▶ **Data excerpt**
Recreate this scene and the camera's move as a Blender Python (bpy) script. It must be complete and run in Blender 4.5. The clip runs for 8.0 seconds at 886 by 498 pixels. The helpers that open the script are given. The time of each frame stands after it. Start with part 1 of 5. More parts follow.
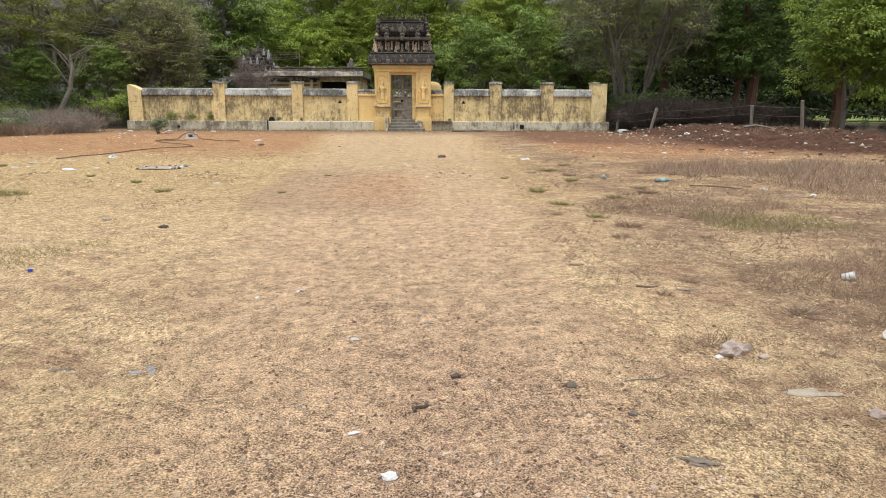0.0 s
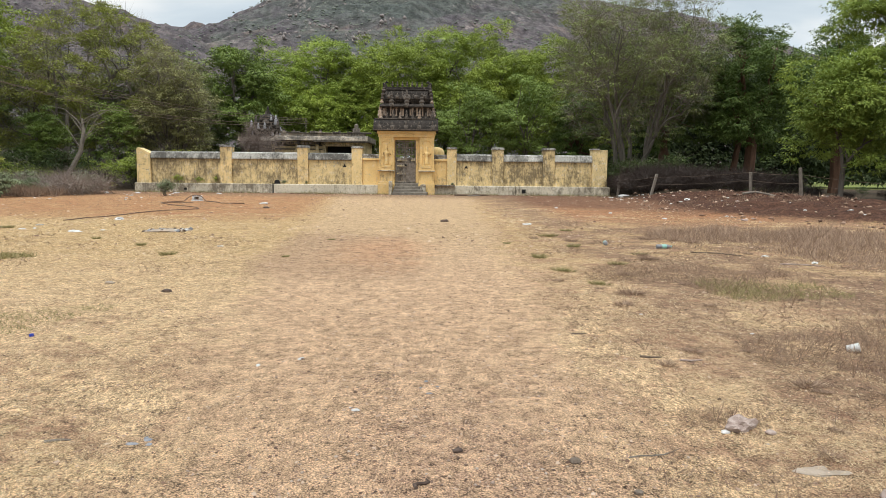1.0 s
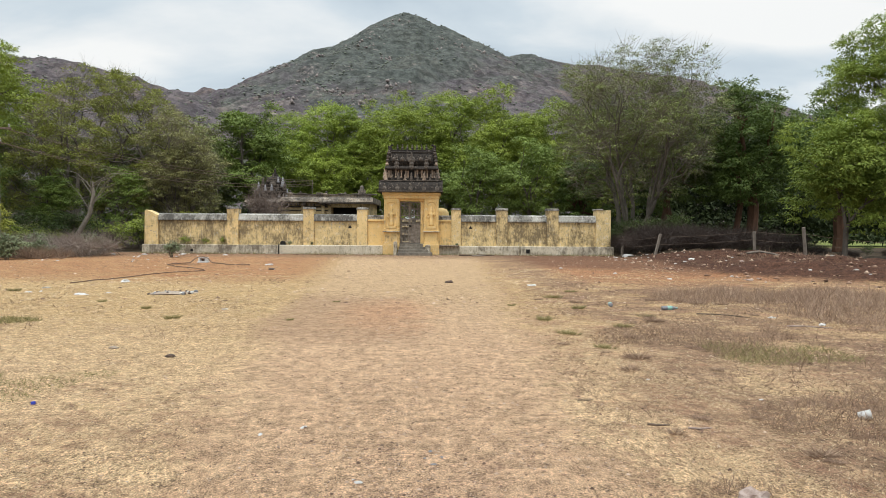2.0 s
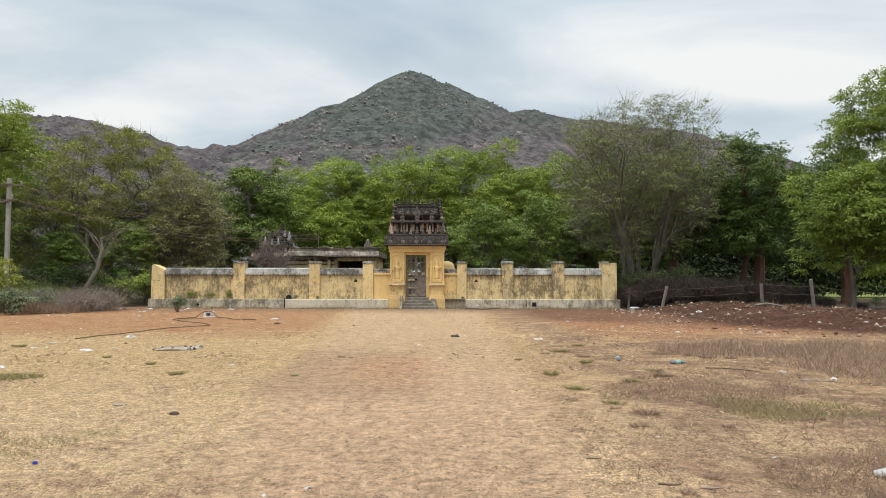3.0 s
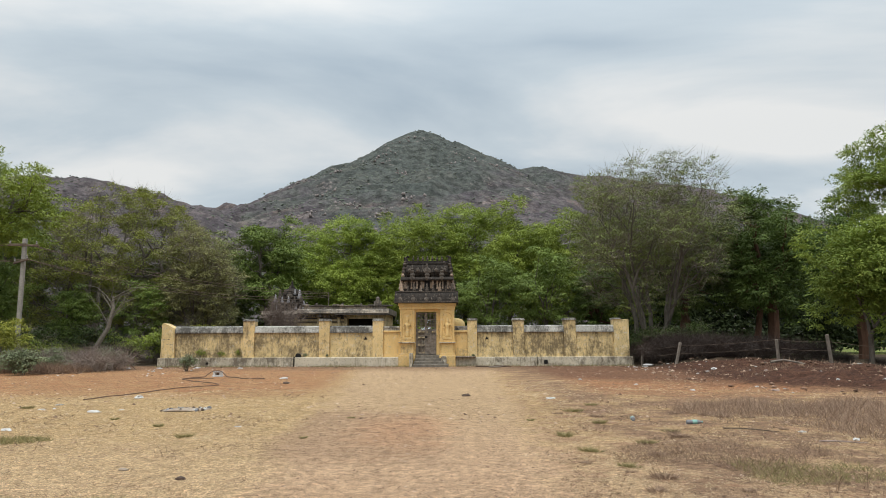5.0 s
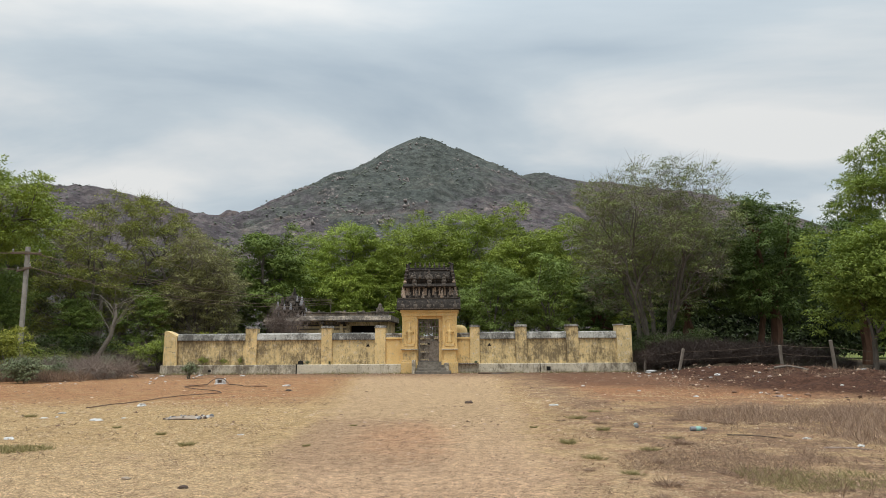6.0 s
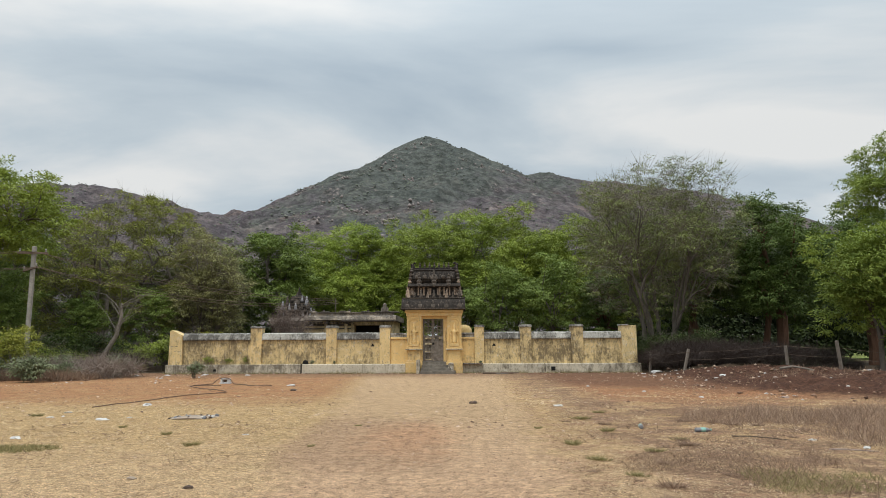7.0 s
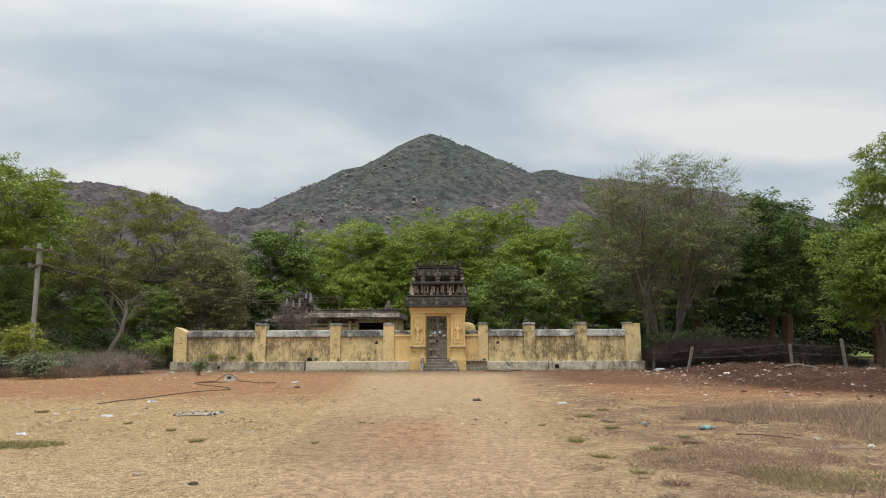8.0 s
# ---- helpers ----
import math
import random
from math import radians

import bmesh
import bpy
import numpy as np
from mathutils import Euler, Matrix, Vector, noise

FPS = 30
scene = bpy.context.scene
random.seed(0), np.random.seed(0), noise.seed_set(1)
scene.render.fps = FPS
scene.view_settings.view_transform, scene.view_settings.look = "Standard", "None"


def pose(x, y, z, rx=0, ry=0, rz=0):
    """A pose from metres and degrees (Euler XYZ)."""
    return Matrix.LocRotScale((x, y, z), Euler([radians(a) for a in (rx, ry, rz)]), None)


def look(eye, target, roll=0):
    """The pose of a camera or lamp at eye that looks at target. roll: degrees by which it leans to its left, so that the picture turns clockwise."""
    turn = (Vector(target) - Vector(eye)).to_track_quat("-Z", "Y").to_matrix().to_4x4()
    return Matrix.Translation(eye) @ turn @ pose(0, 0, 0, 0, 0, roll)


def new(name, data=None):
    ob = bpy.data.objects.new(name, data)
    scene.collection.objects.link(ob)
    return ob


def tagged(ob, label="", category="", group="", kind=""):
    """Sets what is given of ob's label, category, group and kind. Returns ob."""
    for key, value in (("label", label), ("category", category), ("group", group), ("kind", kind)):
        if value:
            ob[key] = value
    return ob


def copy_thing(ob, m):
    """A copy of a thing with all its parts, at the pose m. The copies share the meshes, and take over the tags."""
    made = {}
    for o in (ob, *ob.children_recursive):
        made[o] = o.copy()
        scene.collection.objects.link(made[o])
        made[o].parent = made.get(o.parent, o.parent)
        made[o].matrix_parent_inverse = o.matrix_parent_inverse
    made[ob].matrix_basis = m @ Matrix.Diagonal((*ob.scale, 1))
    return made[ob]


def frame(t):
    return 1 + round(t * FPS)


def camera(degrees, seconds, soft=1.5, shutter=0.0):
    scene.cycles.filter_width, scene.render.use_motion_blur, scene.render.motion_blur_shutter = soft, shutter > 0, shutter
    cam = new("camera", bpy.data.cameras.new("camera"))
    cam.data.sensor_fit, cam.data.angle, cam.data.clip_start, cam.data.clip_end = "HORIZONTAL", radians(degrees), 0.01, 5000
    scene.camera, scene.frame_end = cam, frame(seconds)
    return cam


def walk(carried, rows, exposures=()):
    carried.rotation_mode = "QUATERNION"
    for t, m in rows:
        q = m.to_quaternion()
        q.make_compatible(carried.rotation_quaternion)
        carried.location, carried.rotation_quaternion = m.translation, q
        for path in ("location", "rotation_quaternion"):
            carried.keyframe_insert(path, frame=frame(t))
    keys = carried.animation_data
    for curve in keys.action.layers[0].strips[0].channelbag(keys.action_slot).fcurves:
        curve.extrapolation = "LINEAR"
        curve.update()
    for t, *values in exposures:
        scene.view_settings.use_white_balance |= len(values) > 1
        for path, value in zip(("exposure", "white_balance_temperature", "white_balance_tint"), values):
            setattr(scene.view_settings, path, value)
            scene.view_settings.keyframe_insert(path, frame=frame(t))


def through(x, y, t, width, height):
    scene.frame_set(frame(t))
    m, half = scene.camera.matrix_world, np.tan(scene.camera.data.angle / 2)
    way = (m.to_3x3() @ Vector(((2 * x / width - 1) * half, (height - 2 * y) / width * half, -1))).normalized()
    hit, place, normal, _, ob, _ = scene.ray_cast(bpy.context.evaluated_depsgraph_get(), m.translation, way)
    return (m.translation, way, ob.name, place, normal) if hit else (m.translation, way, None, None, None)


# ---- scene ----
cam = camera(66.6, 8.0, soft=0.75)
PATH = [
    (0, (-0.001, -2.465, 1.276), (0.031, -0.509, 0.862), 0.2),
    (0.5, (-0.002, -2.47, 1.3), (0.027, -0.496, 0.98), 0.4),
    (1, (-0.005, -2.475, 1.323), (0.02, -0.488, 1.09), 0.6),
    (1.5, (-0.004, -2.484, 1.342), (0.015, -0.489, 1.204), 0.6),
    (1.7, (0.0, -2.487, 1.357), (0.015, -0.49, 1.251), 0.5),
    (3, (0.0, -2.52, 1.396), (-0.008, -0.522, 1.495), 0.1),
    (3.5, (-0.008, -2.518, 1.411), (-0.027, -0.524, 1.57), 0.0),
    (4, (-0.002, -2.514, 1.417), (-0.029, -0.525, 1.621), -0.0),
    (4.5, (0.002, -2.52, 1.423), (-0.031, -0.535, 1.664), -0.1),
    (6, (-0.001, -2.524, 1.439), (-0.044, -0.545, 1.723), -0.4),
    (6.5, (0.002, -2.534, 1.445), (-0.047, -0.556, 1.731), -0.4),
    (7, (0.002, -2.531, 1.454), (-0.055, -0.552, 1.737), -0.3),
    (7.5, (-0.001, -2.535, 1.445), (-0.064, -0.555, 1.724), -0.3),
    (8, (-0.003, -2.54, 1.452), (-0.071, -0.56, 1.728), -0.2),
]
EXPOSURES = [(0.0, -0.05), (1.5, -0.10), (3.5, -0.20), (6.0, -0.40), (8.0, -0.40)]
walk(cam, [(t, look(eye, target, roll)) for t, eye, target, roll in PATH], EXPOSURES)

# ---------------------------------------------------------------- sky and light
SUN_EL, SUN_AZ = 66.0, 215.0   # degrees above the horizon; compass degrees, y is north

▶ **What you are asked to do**
Within the listing above, give again exactly every line from the line with "way = (m.to_3x3()" through the line with "return (m.translation, way, ob.name, place, normal)", both included, and no other line.

▶ **Output for this exercise**
    way = (m.to_3x3() @ Vector(((2 * x / width - 1) * half, (height - 2 * y) / width * half, -1))).normalized()
    hit, place, normal, _, ob, _ = scene.ray_cast(bpy.context.evaluated_depsgraph_get(), m.translation, way)
    return (m.translation, way, ob.name, place, normal) if hit else (m.translation, way, None, None, None)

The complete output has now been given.